В том же духе и с той же откровенностью кинозвезда и писательница обсудили другие вопросы, в том числе и личные. «А ты помнишь плохое? — спрашивает Франсуаза.

— Нет, к счастью нет, — говорит Брижит. — Ну смотри, например, я расстаюсь с мужчиной или мой приятель бросает меня или исчезает, ну что ж, я всегда вспоминаю приятные моменты, пережитые с ним. Больше ничего.

— Избирательная память. Оптимистично. Кстати, а как ты прекращаешь отношения? Я всегда расстаюсь в “Липп”.

— Это снобизм!

— Нисколько. Я очень романтична. Когда ты заходишь в “Липп”, слева есть столик, который…

— Так значит, если ты идешь обедать в “Липп” с каким-нибудь Жюлем, он должен себя спросить: “Что же она мне сейчас скажет?”

— Да нет, я и просто так туда хожу обедать… Ну так вот, ты устраиваешься за этим столиком и начинаешь разговор. Ты нервничаешь, но мимо проходят люди, говорят: “Здравствуйте!”, “Как дела?”, что-нибудь подобное. Это отвлекает от темы, и все происходит без драм. Я в таких случаях всегда боюсь. А ты?

— Я ужасно боюсь. Я терпеть не могу расставаний, я думаю, что такого вообще не должно было бы существовать. Это грустно, противно. Только без этого!..»

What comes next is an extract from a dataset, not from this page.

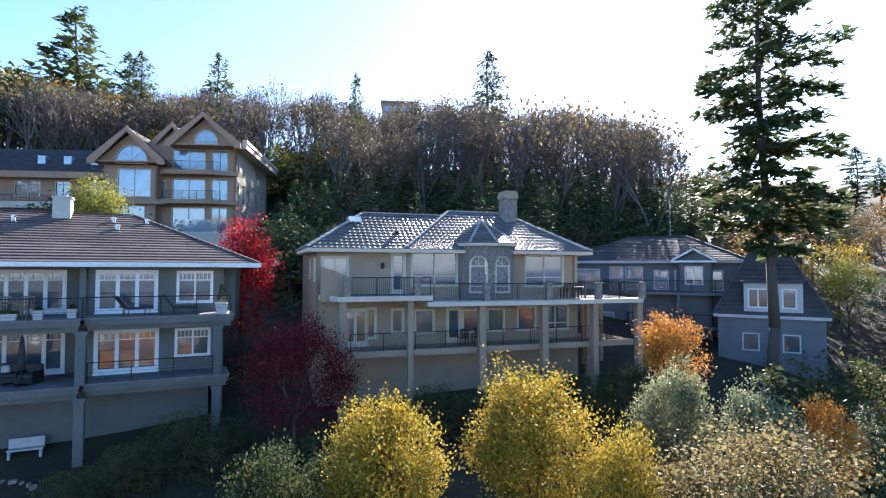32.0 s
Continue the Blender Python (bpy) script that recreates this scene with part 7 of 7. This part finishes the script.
# golden and orange woods on the right-hand slope
wood(34, 34, -84, -60, 98, 150, ["spruce", "spruce", "green"], 6, 9, 4)
wood(9, 46, -66, -44, 76, 130, ["gold", "orange", "rust", "spruce", "lime"], 6, 9, 4.5)
wood(10, 90, -96, -62, 44, 100, ["gold", "orange", "spruce", "green", "rust", "bare", "husk", "gold"], 6, 9, 3.6)
wood(11, 90, -120, -92, 40, 86, ["orange", "bare", "husk", "spruce", "spruce", "husk", "rust", "bare", "spruce"], 6, 9.5, 3.1)
wood(12, 40, -114, -70, 100, 170, ["rust", "gold", "spruce", "husk"], 6, 9, 5)
# the belt of autumn trees below the houses
wood(13, 130, -172, -128, 62, 128, ["orange", "rust", "amber", "green", "rust", "husk", "gold", "lime", "green", "amber"], 8, 11.5, 3.5, ok=lambda x, y: not (x > 80 and y > -80), cap=-10.0)
wood(14, 170, -208, -172, 66, 170, ["orange", "gold", "spruce", "amber", "spruce", "rust", "spruce", "green", "pine", "amber"], 9, 13, 3.8, cap=-5.5)
wood(15, 130, -208, -164, 150, 260, ["spruce", "spruce", "fir", "amber", "spruce"], 9, 13, 4.6)
wood(16, 90, -240, -204, 54, 100, ["gold", "orange", "spruce", "amber", "rust", "spruce", "green"], 8, 14, 3.6, cap=-5.0)
wood(28, 50, -236, -208, 84, 128, ["spruce", "spruce", "fir"], 10, 14.5, 3.6, 1.5, 1.9, cap=0.5)
wood(17, 40, -240, -212, 130, 230, ["spruce", "gold", "rust", "green"], 9, 13, 6)
# garden shrubs and small trees in the hollow under the camera
wood(19, 110, 70, 132, 20, 62, ["bush", "bush", "thin", "bare", "rust", "green", "spruce", "bare"], 2.5, 5.5, 2.5)
wood(20, 44, 14, 74, 13, 27, ["bush", "bare", "bush", "thin", "bush"], 1.5, 3.4, 2.0)
wood(21, 70, -50, -6, 16, 40, ["bush", "bush", "green", "bush", "spruce"], 3.5, 6.5, 2.3)
wood(22, 30, -170, -60, 16, 27, ["bush", "spruce", "green", "rust"], 3.0, 5.5, 3)
wood(23, 34, 128, 175, 20, 58, ["spruce", "pine", "green", "orange", "spruce"], 5, 7, 3.4)
wood(29, 60, 108, 142, 48, 82, ["spruce", "bush", "rust", "green", "spruce"], 2.5, 4.5, 3)
wood(24, 80, -62, -34, 84, 260, ["spruce", "gold", "rust", "spruce", "bare", "green"], 8, 12, 6)
wood(25, 50, -232, -150, 20, 56, ["bush", "green", "rust", "spruce", "orange"], 4, 7, 3.6)
wood(26, 90, 66, 132, 18, 56, ["bush", "bush", "bush", "thin"], 1.2, 2.6, 2.2)
wood(27, 30, -14, 66, 11, 24, ["bush", "bush", "bush"], 1.0, 2.4, 2.0)


# shrubs along the foot of the decks
def foot_shrubs():
    rs = random.Random(77)
    for x, y, h in ((3.2, -3.4, 4.6), (5.0, -4.6, 4.2), (1.6, -2.4, 3.8)):
        p = FRAME_M @ Vector((x, y, 0))
        tree("bare", p.x, p.y, h, 1.1, turn=x * 60, variant=2, fine=500, label="leafless grey garden shrub with many fine stems")
    for k in range(7):
        p = FRAME_M @ Vector((13.4 + k * 1.1, -1.4 - rs.random() * 1.8, 0))
        tree("bush", p.x, p.y, rs.uniform(1.8, 2.8), 1.0, turn=rs.uniform(0, 360), fine=500, label="dark dense shrub at the foot of the deck")
    m = pose(-9.8, 27.6, 9.65, 0, 0, 29.0)
    for k in range(13):
        p = m @ Vector((0.5 + k * 1.4, -1.0 - rs.random() * 1.6, 0))
        tree("bush", p.x, p.y, rs.uniform(1.8, 3.0), 1.0, turn=rs.uniform(0, 360), fine=500, label="dark dense shrub at the foot of the deck")


foot_shrubs()


def garden():
    """Low stone edging and a pale bench on the slope before the grey-green house."""
    rs = random.Random(9)
    m = FRAME_M @ pose(9.0, 0.4, 0)
    o = tagged(new("stone_edging"), "low curved edging of rough garden stones", "edging")
    p = m @ Vector((0, 0, 0))
    o.matrix_basis = pose(p.x, p.y, gz(p.x, p.y), 0, 0, 35.4)
    for k in range(16):
        a = math.pi * (0.1 + k / 18)
        x, y = 3.0 * math.cos(a), 1.3 * math.sin(a) - 1.6
        w = m @ Vector((x, y, 0))
        s = rs.uniform(0.09, 0.17)
        part("stone", Geo().bbox(-s, s, -s * 0.7, s * 0.7, -0.5, s * 0.5 + 0.02, 0.03), M_STONE, o, at=pose(x, y, gz(w.x, w.y) - gz(p.x, p.y), 0, 0, rs.uniform(0, 90)))
    b = tagged(new("garden_bench"), "pale low garden bench on the slope", "bench")
    p = FRAME_M @ Vector((11.1, 1.45, 0))
    b.matrix_basis = pose(p.x, p.y, gz(p.x, p.y) - 0.12, 0, 0, 35.4)
    part("seat", Geo().bbox(-0.7, 0.7, -0.22, 0.22, 0.4, 0.46, 0.02), M_POT, b)
    part("backrest", Geo().bbox(-0.7, 0.7, 0.18, 0.24, 0.46, 0.9, 0.02), M_POT, b)
    for x in (-0.6, 0.6):
        part("leg", Geo().bbox(x - 0.05, x + 0.05, -0.2, 0.2, -0.6, 0.4, 0.01), M_POT, b)
    # the globe lamp by the drive up the slope
    l = thing("lamp_post", -22.6, 45.5, gz(-22.6, 45.5), 0, "dark lamp post with a white globe", "lamp")
    part("post", Geo().lathe(0, 0, [(0.12, 0), (0.08, 0.3), (0.05, 0.5), (0.045, 3.0), (0.09, 3.05)], 10), M_METAL, l)
    part("globe", Geo().lathe(0, 0, [(0.1, 3.05), (0.24, 3.16), (0.30, 3.35), (0.24, 3.54), (0.08, 3.64)], 14), M_WHITE, l)


garden()
# evergreens added on the sunny side of the street to shade and screen it
for x, y, h in ((-57, -23.5, 6.5), (-61.5, -24.5, 7.0), (-66, -27, 6.5), (-71, -28, 7.5), (-55, -27, 5.0), (-77, -29.5, 6.0), (-64, -36, 4.0)):
    tree("spruce", x, y, h, 1.3, fine=80)
grow_far()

У Франсуазы Саган не было привычки расставаться за столиком ресторанчика «Липп», когда проходящие люди своими приветствиями разряжают обстановку и смягчают шок. Она вспоминает, например, как рассталась с мужчиной у дверей его дома на улице Драгон в Париже и никогда больше с ним не встречалась. В чем была его вина?

«Просто в том, — говорит она, — что он жил на пятом этаже в доме без лифта! Конечно, это прихоть, но я себе сказала: “Господи, да это будет настоящий ад, если я влюблюсь в этого человека”. Каждый раз подниматься так высоко… какой кошмар!»